• **DATA EXTRACT**:

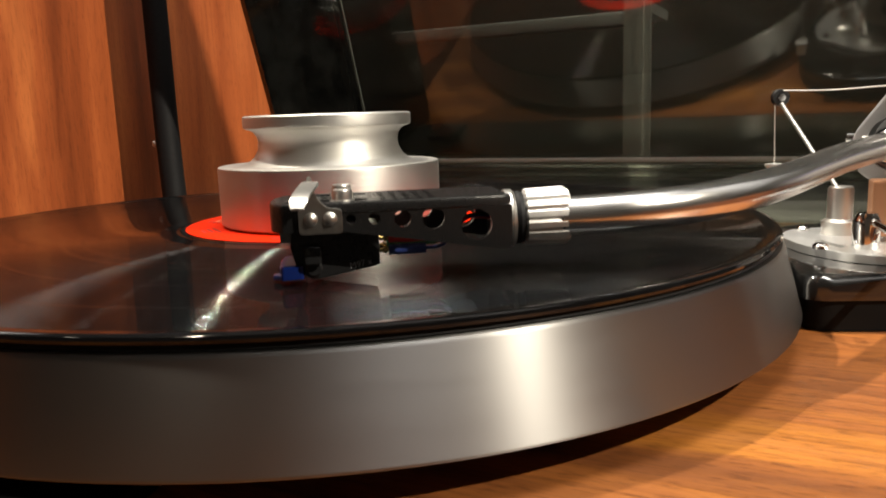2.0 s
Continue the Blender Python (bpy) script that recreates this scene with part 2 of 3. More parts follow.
    group_size = node(t, "ShaderNodeMapRange")
    group_size.inputs[1].default_value, group_size.inputs[2].default_value = 0.36, 0.62
    group_size.inputs[3].default_value, group_size.inputs[4].default_value = 0.35, 1.0
    link(t, groups, "Fac", group_size, "Value")
    sharp = node(t, "ShaderNodeMath", operation="MULTIPLY")
    link(t, rr, "Result", sharp, 0)
    link(t, group_size, "Result", sharp, 1)
    long_streak = node(t, "ShaderNodeMath", operation="MULTIPLY_ADD")
    long_streak.inputs[1].default_value, long_streak.inputs[2].default_value = 0.27, 0.042
    link(t, sharp, "Value", long_streak, 0)
    link(t, long_streak, "Value", b, "Roughness")
    # diffraction colours of the fine grooves, painted by radius into the specular tint
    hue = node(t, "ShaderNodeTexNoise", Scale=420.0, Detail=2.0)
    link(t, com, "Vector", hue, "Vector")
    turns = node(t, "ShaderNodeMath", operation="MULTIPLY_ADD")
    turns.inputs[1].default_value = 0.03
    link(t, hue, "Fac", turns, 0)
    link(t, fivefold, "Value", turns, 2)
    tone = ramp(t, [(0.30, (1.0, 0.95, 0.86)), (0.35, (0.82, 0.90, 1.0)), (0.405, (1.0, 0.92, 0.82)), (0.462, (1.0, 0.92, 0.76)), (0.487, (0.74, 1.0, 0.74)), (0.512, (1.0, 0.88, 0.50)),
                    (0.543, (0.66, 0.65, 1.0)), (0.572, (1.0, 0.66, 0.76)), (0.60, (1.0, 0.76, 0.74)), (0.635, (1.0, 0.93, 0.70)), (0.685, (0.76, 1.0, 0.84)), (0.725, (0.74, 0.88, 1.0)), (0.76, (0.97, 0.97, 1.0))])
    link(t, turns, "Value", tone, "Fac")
    # small pastel highlight beads from ring to ring, painted into the same tint
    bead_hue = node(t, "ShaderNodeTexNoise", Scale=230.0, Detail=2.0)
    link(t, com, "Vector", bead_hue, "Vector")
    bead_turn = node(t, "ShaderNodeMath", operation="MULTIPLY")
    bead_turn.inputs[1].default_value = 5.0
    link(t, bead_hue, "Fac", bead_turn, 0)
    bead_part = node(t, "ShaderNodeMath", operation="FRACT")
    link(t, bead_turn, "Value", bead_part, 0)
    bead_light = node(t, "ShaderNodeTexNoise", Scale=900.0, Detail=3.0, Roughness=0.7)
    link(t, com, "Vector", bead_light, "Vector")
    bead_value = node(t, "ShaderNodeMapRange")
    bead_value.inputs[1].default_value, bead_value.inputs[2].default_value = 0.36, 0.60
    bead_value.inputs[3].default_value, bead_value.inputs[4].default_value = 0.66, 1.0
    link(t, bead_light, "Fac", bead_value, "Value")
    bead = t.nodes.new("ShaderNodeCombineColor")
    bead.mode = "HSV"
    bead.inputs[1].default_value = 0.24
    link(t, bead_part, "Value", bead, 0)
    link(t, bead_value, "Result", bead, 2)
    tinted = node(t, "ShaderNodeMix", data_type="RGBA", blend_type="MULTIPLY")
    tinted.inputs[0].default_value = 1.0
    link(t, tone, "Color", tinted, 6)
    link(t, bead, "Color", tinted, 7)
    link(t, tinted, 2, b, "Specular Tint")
    return m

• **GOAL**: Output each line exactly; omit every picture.

• **RESPONSE FOR THIS EXERCISE**:
2.0 s
Continue the Blender Python (bpy) script that recreates this scene with part 2 of 3. More parts follow.
    group_size = node(t, "ShaderNodeMapRange")
    group_size.inputs[1].default_value, group_size.inputs[2].default_value = 0.36, 0.62
    group_size.inputs[3].default_value, group_size.inputs[4].default_value = 0.35, 1.0
    link(t, groups, "Fac", group_size, "Value")
    sharp = node(t, "ShaderNodeMath", operation="MULTIPLY")
    link(t, rr, "Result", sharp, 0)
    link(t, group_size, "Result", sharp, 1)
    long_streak = node(t, "ShaderNodeMath", operation="MULTIPLY_ADD")
    long_streak.inputs[1].default_value, long_streak.inputs[2].default_value = 0.27, 0.042
    link(t, sharp, "Value", long_streak, 0)
    link(t, long_streak, "Value", b, "Roughness")
    # diffraction colours of the fine grooves, painted by radius into the specular tint
    hue = node(t, "ShaderNodeTexNoise", Scale=420.0, Detail=2.0)
    link(t, com, "Vector", hue, "Vector")
    turns = node(t, "ShaderNodeMath", operation="MULTIPLY_ADD")
    turns.inputs[1].default_value = 0.03
    link(t, hue, "Fac", turns, 0)
    link(t, fivefold, "Value", turns, 2)
    tone = ramp(t, [(0.30, (1.0, 0.95, 0.86)), (0.35, (0.82, 0.90, 1.0)), (0.405, (1.0, 0.92, 0.82)), (0.462, (1.0, 0.92, 0.76)), (0.487, (0.74, 1.0, 0.74)), (0.512, (1.0, 0.88, 0.50)),
                    (0.543, (0.66, 0.65, 1.0)), (0.572, (1.0, 0.66, 0.76)), (0.60, (1.0, 0.76, 0.74)), (0.635, (1.0, 0.93, 0.70)), (0.685, (0.76, 1.0, 0.84)), (0.725, (0.74, 0.88, 1.0)), (0.76, (0.97, 0.97, 1.0))])
    link(t, turns, "Value", tone, "Fac")
    # small pastel highlight beads from ring to ring, painted into the same tint
    bead_hue = node(t, "ShaderNodeTexNoise", Scale=230.0, Detail=2.0)
    link(t, com, "Vector", bead_hue, "Vector")
    bead_turn = node(t, "ShaderNodeMath", operation="MULTIPLY")
    bead_turn.inputs[1].default_value = 5.0
    link(t, bead_hue, "Fac", bead_turn, 0)
    bead_part = node(t, "ShaderNodeMath", operation="FRACT")
    link(t, bead_turn, "Value", bead_part, 0)
    bead_light = node(t, "ShaderNodeTexNoise", Scale=900.0, Detail=3.0, Roughness=0.7)
    link(t, com, "Vector", bead_light, "Vector")
    bead_value = node(t, "ShaderNodeMapRange")
    bead_value.inputs[1].default_value, bead_value.inputs[2].default_value = 0.36, 0.60
    bead_value.inputs[3].default_value, bead_value.inputs[4].default_value = 0.66, 1.0
    link(t, bead_light, "Fac", bead_value, "Value")
    bead = t.nodes.new("ShaderNodeCombineColor")
    bead.mode = "HSV"
    bead.inputs[1].default_value = 0.24
    link(t, bead_part, "Value", bead, 0)
    link(t, bead_value, "Result", bead, 2)
    tinted = node(t, "ShaderNodeMix", data_type="RGBA", blend_type="MULTIPLY")
    tinted.inputs[0].default_value = 1.0
    link(t, tone, "Color", tinted, 6)
    link(t, bead, "Color", tinted, 7)
    link(t, tinted, 2, b, "Specular Tint")
    return m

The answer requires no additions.